Background: I am forced to remotely upgrade a server from Ubuntu 8.04 LTS to 10.04 LTS due to an incompability issue with the raid controller.
The internet connection to the server is somewhat stable and seldom drops. Despite that I am concerned about losing the connection over SSH while doing the upgrade, leaving the server in an unreachable state. I am also worried about the server not being able to boot after the upgrade, in case I will be unable to know what is the problem.
Action plan: What I am looking for is advice to minimize the risk of losing the server, I am aware that what I am doing is very risky. This is my current action plan:
1) Backup everything that matters, locally and externally.
2) Temporarily disable boot-time disk checks with fsck. (I will have no clue what is going on if the disk check would take a long time to finish).
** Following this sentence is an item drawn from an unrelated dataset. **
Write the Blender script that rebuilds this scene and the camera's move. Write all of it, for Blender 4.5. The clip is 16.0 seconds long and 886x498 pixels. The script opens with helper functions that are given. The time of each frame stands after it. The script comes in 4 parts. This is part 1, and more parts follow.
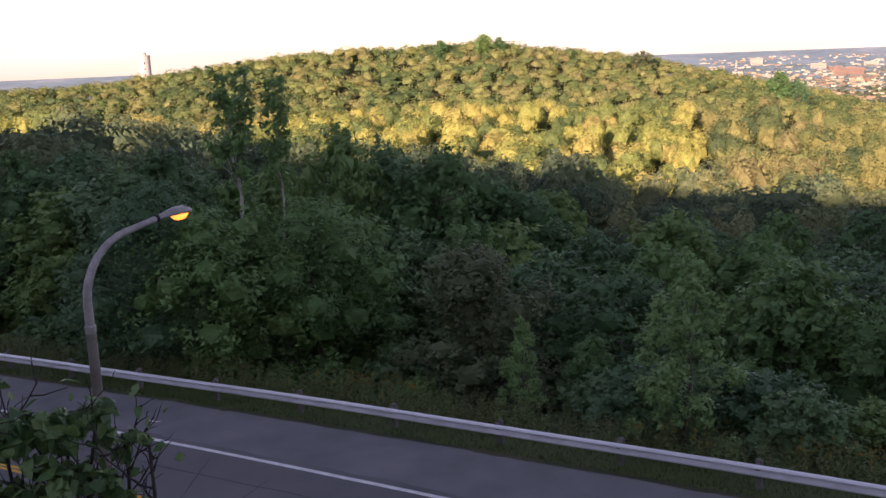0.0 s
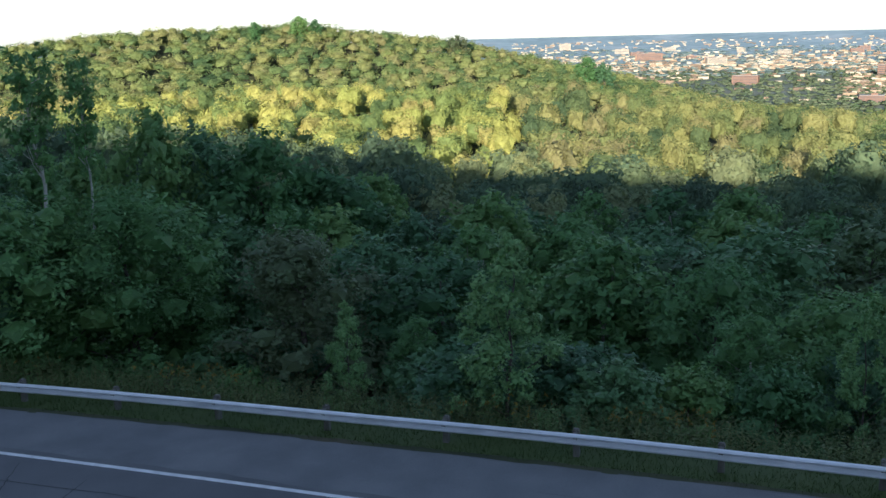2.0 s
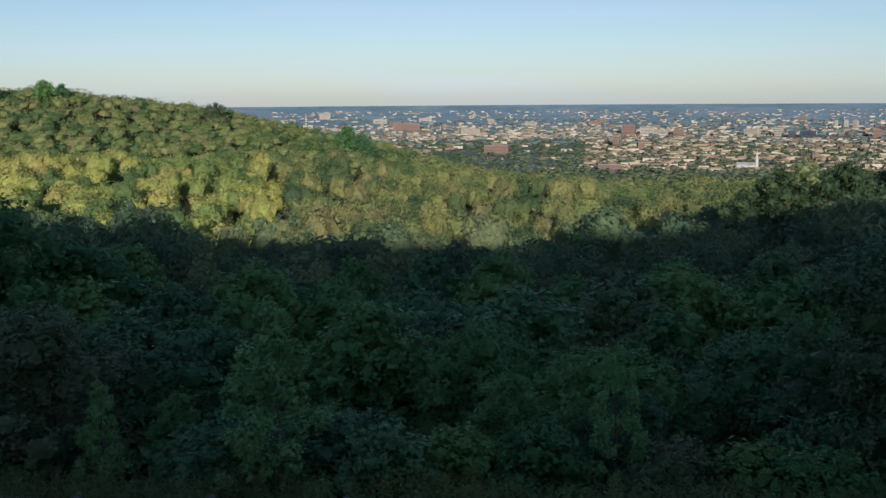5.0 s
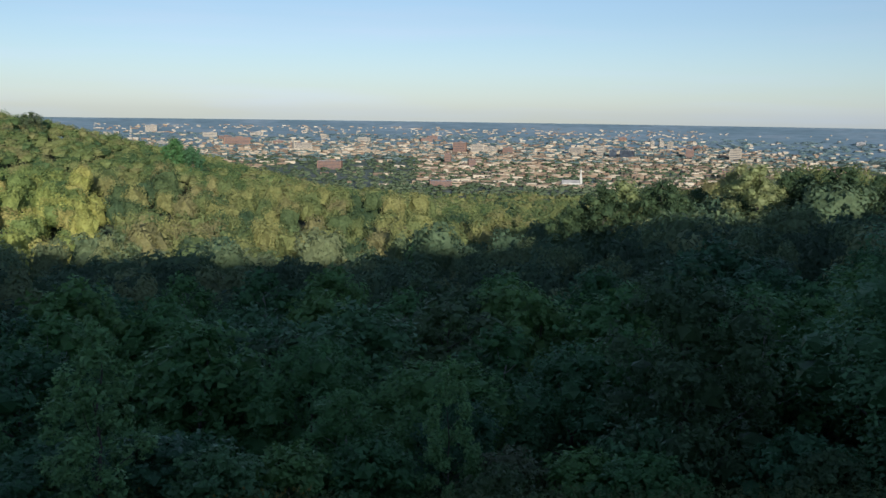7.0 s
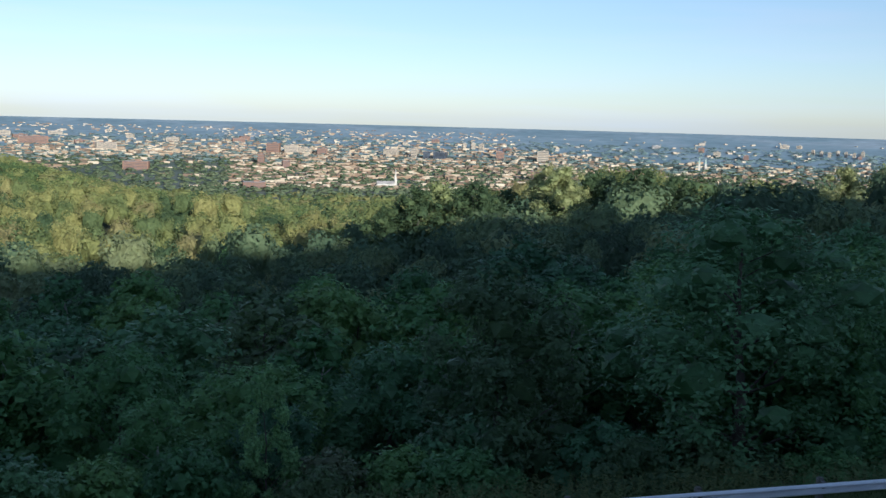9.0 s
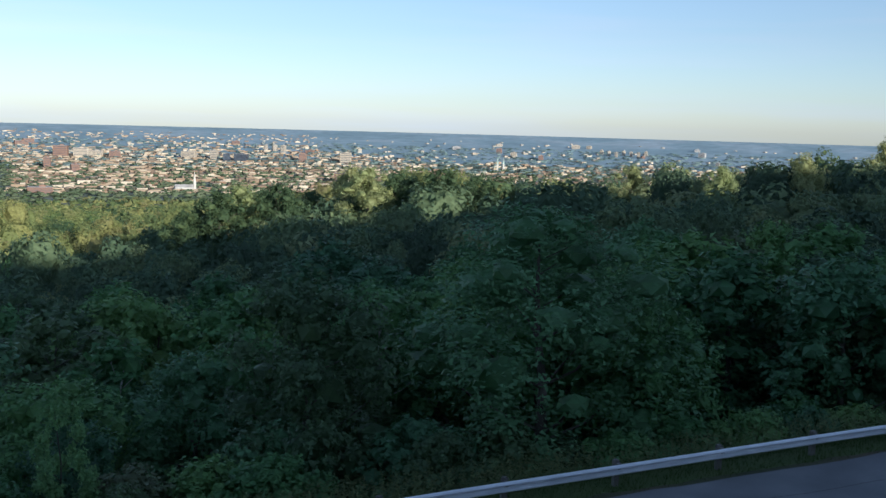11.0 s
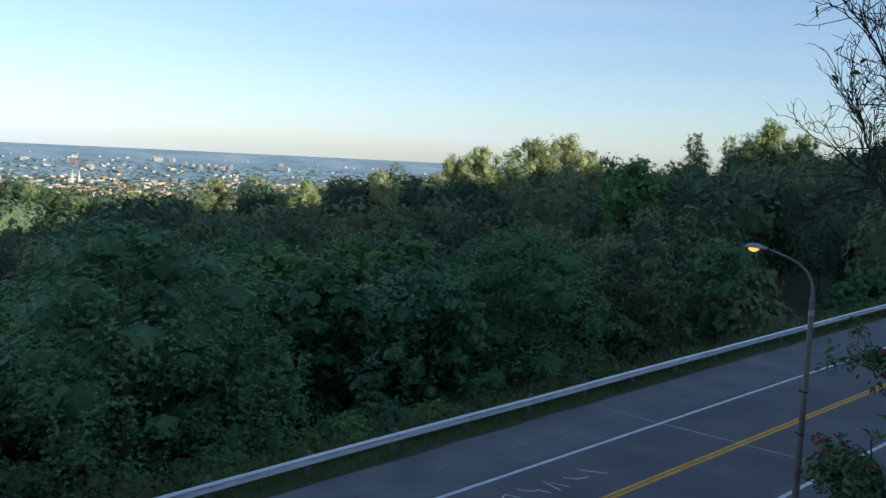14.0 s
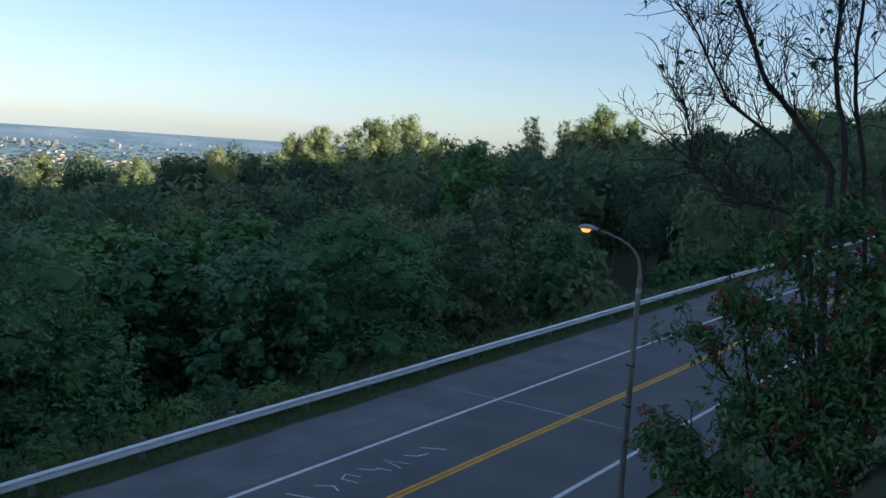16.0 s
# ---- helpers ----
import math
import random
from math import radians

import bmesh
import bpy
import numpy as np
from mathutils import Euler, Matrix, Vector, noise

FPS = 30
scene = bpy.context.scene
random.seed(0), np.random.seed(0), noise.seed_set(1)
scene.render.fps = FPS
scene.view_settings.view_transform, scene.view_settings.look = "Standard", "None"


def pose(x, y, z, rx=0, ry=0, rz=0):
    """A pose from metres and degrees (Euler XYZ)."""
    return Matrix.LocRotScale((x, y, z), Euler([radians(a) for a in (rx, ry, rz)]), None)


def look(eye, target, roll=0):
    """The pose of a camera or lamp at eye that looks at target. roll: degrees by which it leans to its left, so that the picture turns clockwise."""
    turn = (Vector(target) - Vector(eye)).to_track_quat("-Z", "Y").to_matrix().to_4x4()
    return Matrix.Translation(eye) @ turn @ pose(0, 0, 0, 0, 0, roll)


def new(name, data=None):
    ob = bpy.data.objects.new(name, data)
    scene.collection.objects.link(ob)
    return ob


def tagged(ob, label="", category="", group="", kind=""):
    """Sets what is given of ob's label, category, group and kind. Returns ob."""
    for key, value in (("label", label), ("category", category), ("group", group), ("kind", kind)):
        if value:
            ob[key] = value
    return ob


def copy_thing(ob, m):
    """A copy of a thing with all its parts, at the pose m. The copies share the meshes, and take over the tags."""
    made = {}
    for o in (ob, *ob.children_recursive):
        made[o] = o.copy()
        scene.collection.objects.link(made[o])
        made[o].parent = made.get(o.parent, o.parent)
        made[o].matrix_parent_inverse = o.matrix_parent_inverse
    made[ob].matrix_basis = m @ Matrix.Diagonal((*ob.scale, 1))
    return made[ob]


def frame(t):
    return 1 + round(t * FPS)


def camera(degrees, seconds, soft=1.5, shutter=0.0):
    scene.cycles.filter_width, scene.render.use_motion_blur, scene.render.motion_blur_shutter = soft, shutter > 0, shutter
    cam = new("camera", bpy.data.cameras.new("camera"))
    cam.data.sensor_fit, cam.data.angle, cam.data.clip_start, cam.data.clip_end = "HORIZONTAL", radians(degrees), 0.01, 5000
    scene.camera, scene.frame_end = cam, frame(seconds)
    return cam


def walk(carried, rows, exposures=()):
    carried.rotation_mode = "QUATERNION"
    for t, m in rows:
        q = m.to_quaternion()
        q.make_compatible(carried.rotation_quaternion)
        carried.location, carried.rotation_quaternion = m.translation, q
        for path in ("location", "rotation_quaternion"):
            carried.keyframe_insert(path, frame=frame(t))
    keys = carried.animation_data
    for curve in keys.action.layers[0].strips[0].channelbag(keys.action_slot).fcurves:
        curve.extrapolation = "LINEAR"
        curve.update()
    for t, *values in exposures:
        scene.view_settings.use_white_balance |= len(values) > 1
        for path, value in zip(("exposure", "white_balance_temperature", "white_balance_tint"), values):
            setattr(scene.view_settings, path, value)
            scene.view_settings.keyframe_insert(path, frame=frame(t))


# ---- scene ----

This would be done through fstab by changing the very last paramter from 1 to 0:
UUID=5b1ff964-7608-44fd-a38d-7e43ad6b4c11 / ext3 relatime,errors=remount-ro 0 0
3) Starting all upgrade processes with with screen so that they can be resumed if I lose the connection. Ie:
sudo screen apt-get upgrade
Questions:
- Does my proposed action plan seem reasonable?
- Is disabling the boot-time disk check a bad idea?
- What else could be done to decrease the risk of losing the server?
Update: Almost all answeres suggested me to setup DRAC/IPMI which I have now done. This feels like a really great acheivement that will for sure make the risk much much smaller as I can follow the entire power cycle over KVM/console redirection. For future references, this is what I have done:
1) Installed ipmitool to setup IP address, gateway etc for IPMI v2.0:
sudo ipmitool lan set 1 ipaddr 192.168.1.99
sudo ipmitool lan set 1 defgw ipaddr 192.168.1.1
2) Installed free-ipmi to change the NIC selection mode to shared (I have only one network interface connected to the network):
sudo ipmi-oem dell set-nic-selection shared
3) Used DRAC's https interface on https://192.168.1.99 to launch the console redirection viewer. This allows me to follow the entire boot sequence as well as configuring BIOS, raid controllers etc. Awesome.
Update 2. Done. All went with a charm, took less than 30 min to do the job. I ended up not turning off the disk check as the redirected console gave me the freedom to interrupt it whenever I wanted to, but I let it run to the end.
Thank you guys, your wisdom is invaluable!